§ **Work to do**:
Restate the whole listing word for word. Pictures are left out.

—————

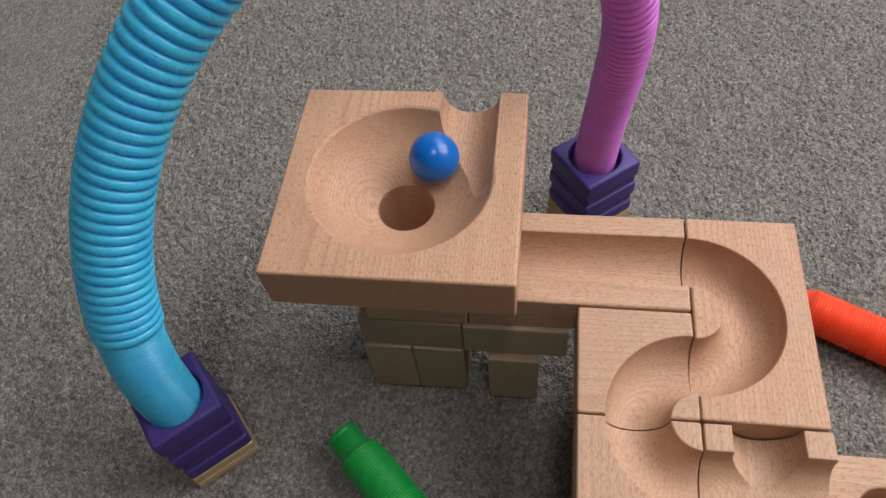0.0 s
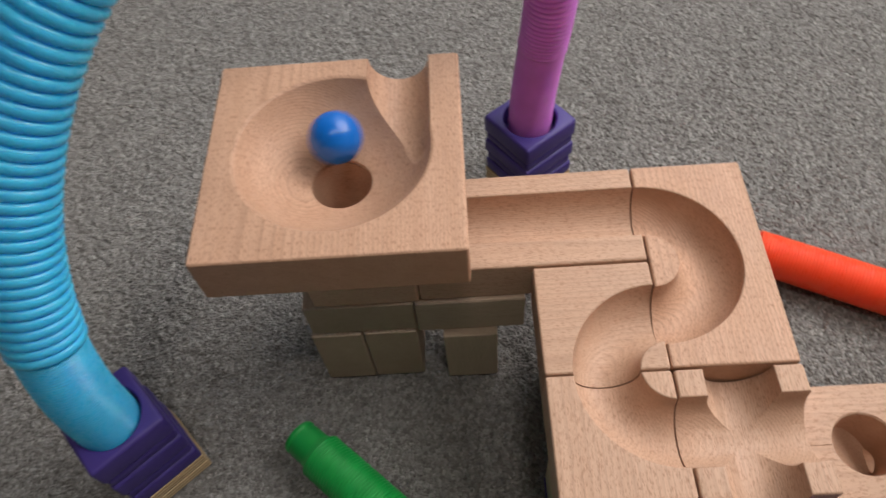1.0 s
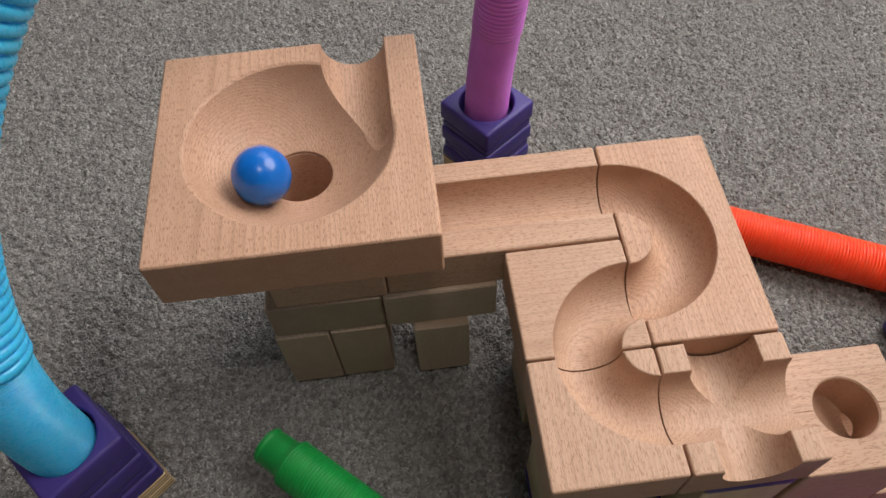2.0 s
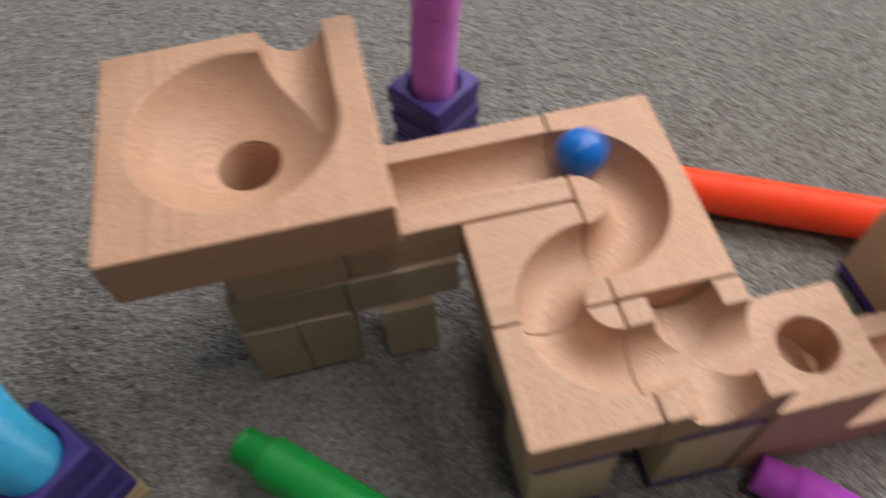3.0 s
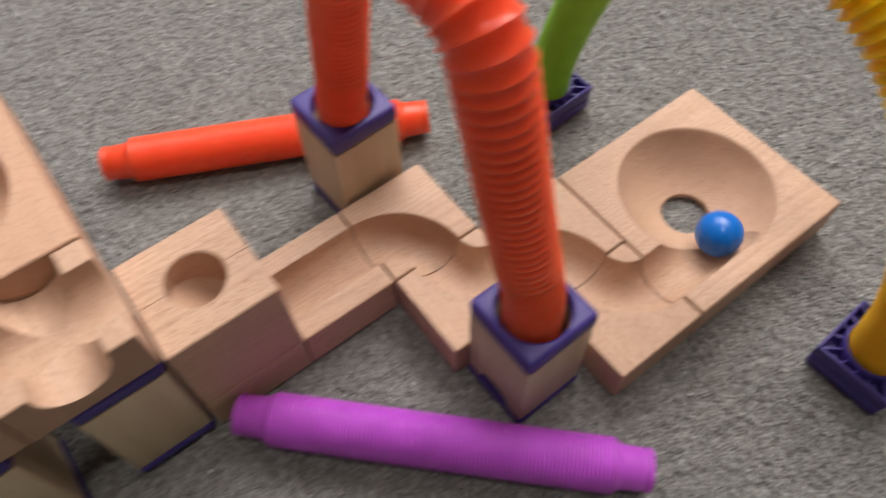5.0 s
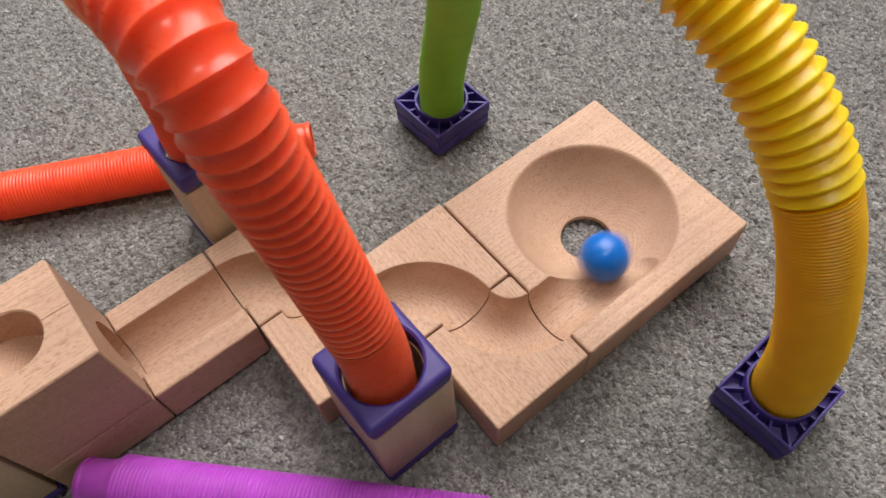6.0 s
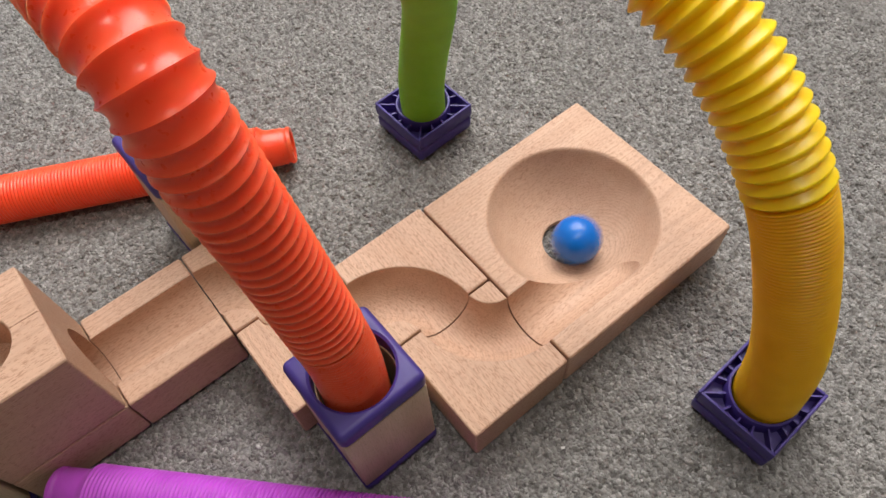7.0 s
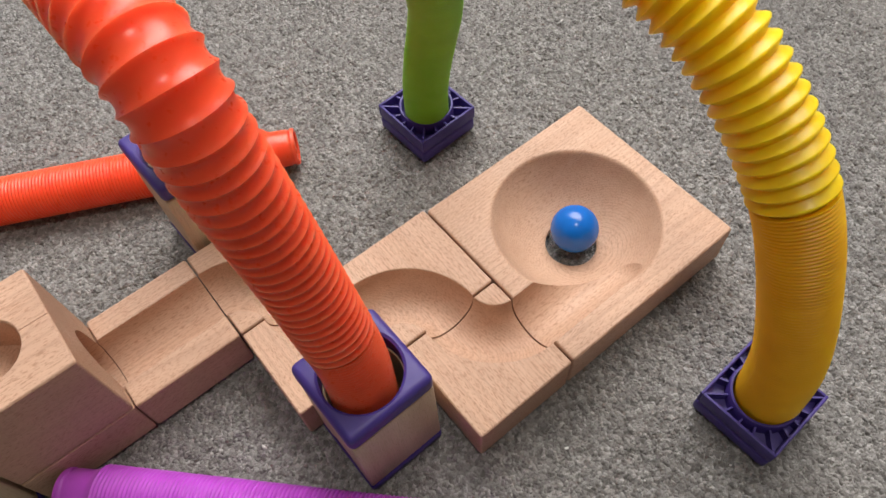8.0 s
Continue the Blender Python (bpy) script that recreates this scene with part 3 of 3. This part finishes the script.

—————

§ **Result for this task**:
0.0 s
1.0 s
2.0 s
3.0 s
5.0 s
6.0 s
7.0 s
8.0 s
Continue the Blender Python (bpy) script that recreates this scene with part 3 of 3. This part finishes the script.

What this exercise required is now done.